[3D scene code data]
--- START ---

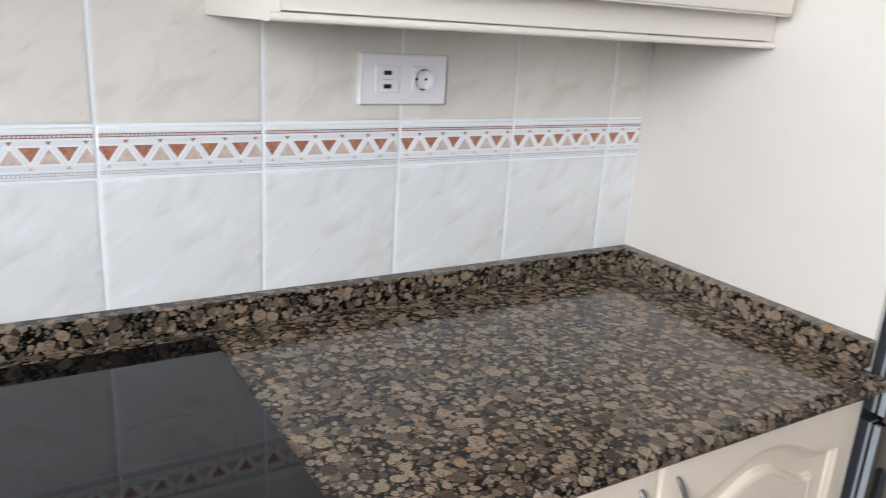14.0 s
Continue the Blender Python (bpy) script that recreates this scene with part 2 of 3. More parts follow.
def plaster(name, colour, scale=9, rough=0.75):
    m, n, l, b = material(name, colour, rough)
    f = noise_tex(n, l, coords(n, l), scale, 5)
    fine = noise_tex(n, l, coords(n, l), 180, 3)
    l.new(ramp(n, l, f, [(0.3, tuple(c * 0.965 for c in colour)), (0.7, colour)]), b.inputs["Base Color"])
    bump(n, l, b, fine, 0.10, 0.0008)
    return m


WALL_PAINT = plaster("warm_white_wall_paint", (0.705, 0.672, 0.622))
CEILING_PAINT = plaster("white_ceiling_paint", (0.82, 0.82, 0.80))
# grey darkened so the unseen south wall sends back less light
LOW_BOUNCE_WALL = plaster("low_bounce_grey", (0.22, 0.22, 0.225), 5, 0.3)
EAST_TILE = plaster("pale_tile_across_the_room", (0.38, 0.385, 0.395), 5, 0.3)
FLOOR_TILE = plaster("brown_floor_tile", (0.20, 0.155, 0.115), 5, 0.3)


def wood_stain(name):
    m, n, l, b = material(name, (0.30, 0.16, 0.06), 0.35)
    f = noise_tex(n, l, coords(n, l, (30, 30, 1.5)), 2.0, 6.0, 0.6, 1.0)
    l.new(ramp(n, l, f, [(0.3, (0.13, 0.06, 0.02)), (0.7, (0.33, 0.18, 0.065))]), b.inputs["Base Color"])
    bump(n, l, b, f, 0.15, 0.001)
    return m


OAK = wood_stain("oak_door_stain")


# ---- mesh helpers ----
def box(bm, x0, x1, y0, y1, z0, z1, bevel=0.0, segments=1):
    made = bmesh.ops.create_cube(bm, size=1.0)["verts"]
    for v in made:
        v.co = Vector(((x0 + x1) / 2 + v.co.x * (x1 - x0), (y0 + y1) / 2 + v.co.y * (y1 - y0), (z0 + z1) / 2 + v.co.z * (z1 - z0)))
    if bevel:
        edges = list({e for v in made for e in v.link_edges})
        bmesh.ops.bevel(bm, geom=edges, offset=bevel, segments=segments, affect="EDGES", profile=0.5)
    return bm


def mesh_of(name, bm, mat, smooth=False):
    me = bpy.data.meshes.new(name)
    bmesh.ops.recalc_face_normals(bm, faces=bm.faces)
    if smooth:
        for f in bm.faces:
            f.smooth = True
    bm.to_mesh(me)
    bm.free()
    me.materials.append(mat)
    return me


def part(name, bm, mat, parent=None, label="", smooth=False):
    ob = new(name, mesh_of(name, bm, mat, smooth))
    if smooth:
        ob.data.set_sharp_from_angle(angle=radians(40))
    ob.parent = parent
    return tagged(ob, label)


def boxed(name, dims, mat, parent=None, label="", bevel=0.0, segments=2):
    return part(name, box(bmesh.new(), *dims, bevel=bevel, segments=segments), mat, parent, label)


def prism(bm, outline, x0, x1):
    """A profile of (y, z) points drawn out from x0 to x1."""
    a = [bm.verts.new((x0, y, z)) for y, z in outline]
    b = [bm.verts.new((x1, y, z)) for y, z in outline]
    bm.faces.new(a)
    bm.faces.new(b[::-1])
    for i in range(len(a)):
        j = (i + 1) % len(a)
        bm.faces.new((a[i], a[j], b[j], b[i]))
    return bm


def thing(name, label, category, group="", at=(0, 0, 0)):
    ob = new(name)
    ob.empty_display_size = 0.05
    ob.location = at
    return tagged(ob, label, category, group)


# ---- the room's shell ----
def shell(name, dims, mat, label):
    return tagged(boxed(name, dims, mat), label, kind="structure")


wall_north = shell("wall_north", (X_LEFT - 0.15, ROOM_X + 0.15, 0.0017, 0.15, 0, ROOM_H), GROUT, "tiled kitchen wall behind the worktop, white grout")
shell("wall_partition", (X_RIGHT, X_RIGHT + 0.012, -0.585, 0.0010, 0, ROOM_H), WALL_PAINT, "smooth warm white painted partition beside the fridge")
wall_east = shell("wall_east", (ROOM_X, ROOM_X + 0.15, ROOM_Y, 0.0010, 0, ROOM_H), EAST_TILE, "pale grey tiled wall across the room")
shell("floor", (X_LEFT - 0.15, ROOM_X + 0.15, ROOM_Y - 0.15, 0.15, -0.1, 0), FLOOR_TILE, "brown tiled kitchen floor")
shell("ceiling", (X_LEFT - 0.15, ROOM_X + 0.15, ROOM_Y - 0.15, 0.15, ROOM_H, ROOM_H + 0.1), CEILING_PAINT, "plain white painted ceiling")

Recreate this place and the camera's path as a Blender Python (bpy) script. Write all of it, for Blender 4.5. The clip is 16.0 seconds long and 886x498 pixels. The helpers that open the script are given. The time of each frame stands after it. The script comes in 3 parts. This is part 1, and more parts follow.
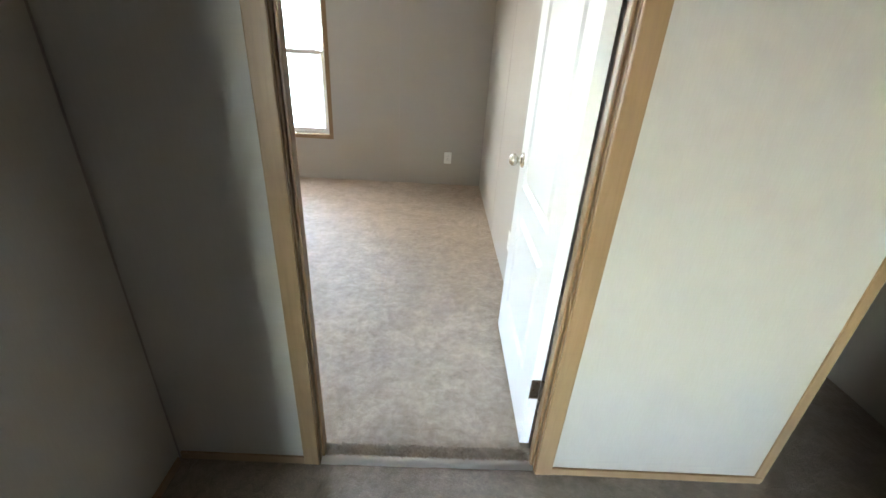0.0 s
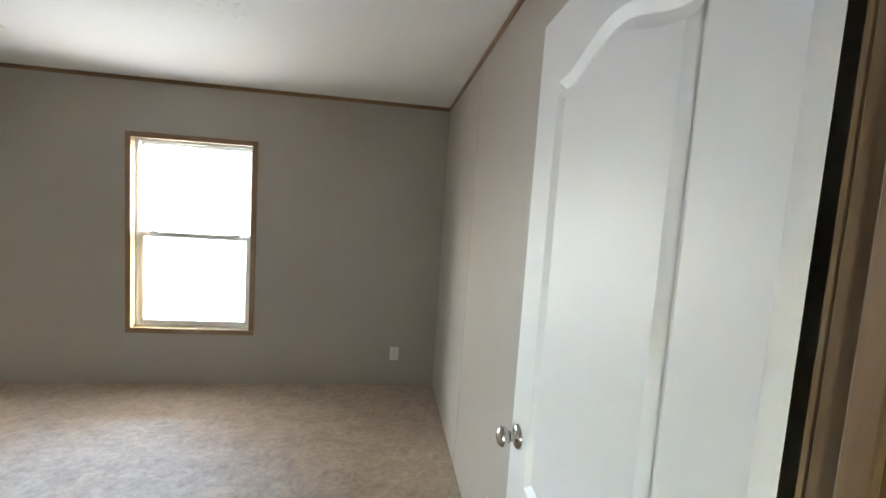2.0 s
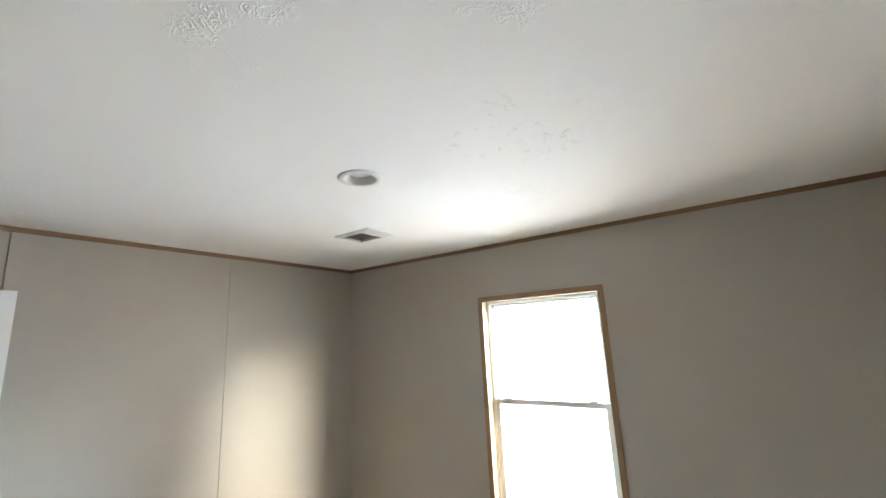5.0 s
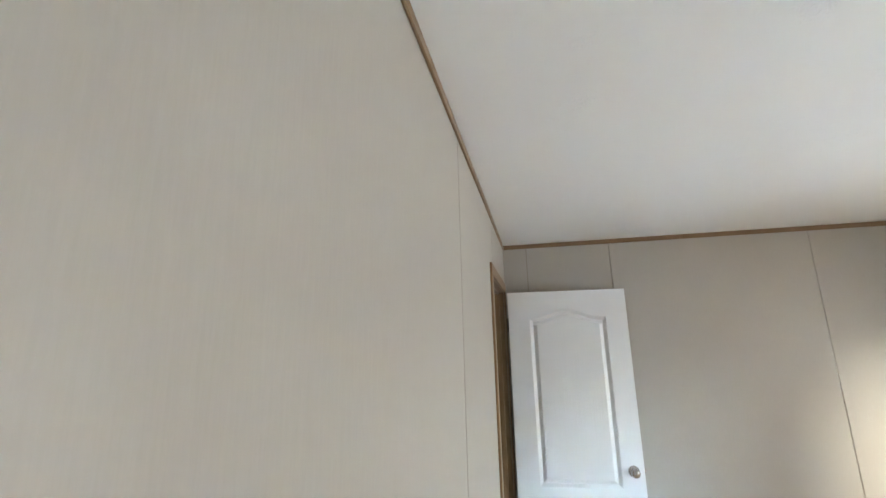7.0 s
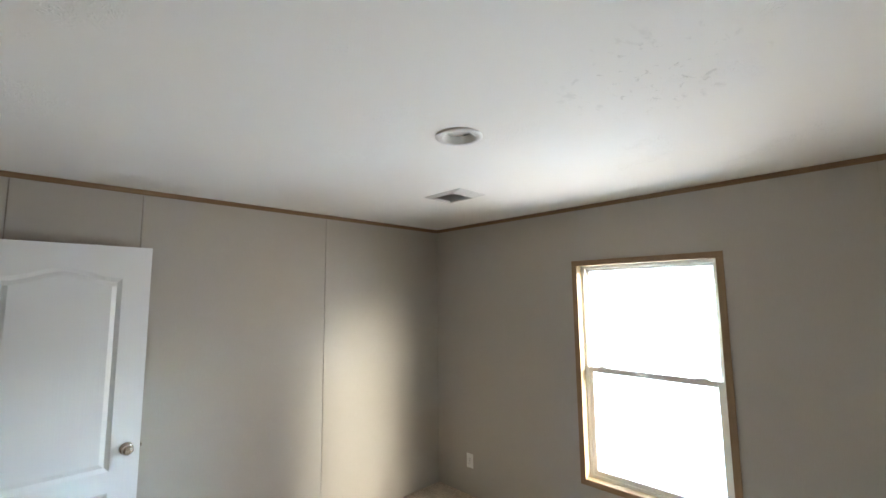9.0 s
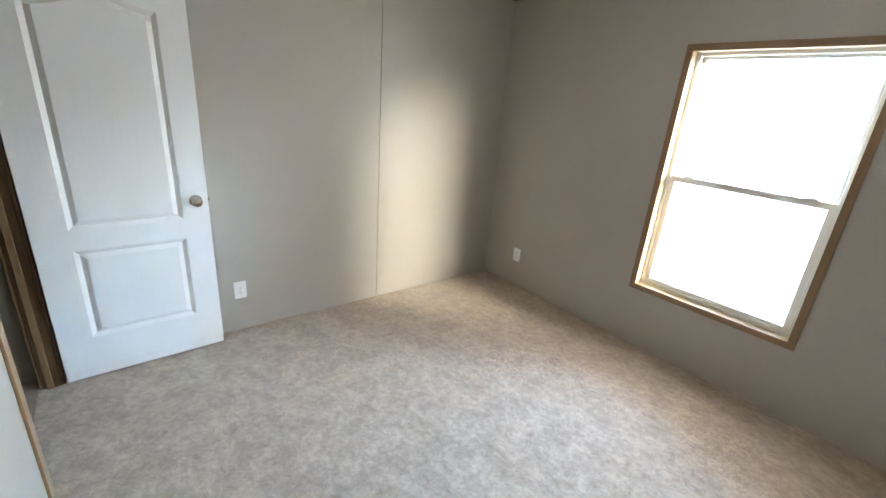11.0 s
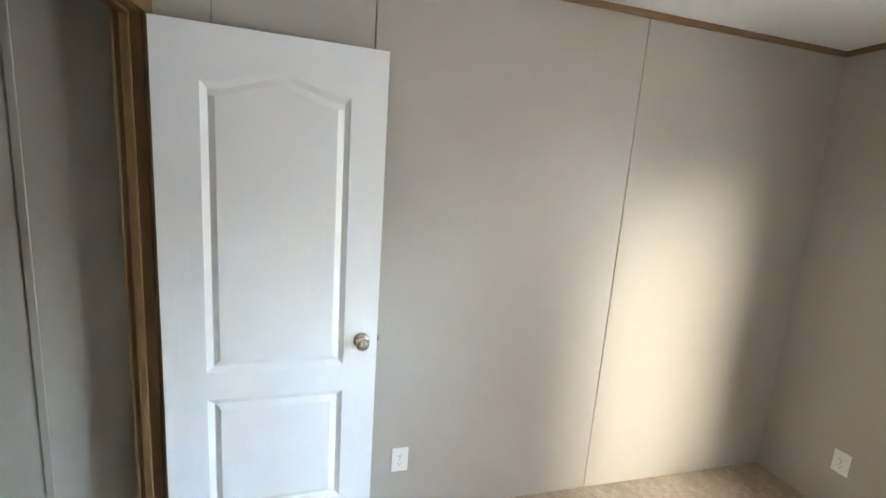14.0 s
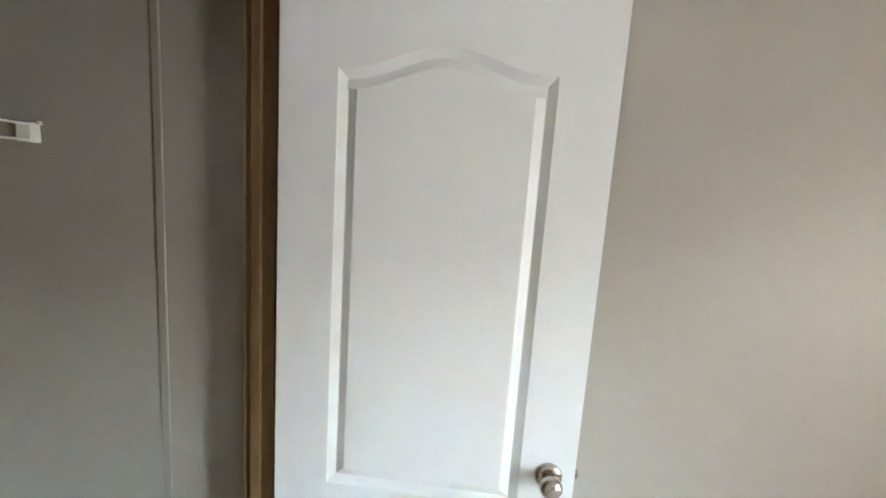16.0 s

--- END ---

§ **Aim of the exercise**:
Find "Blender". Copy every line it occurs in.

§ **Task answer**:
Continue the Blender Python (bpy) script that recreates this scene with part 2 of 3. More parts follow.
Recreate this place and the camera's path as a Blender Python (bpy) script. Write all of it, for Blender 4.5. The clip is 16.0 seconds long and 886x498 pixels. The helpers that open the script are given. The time of each frame stands after it. The script comes in 3 parts. This is part 1, and more parts follow.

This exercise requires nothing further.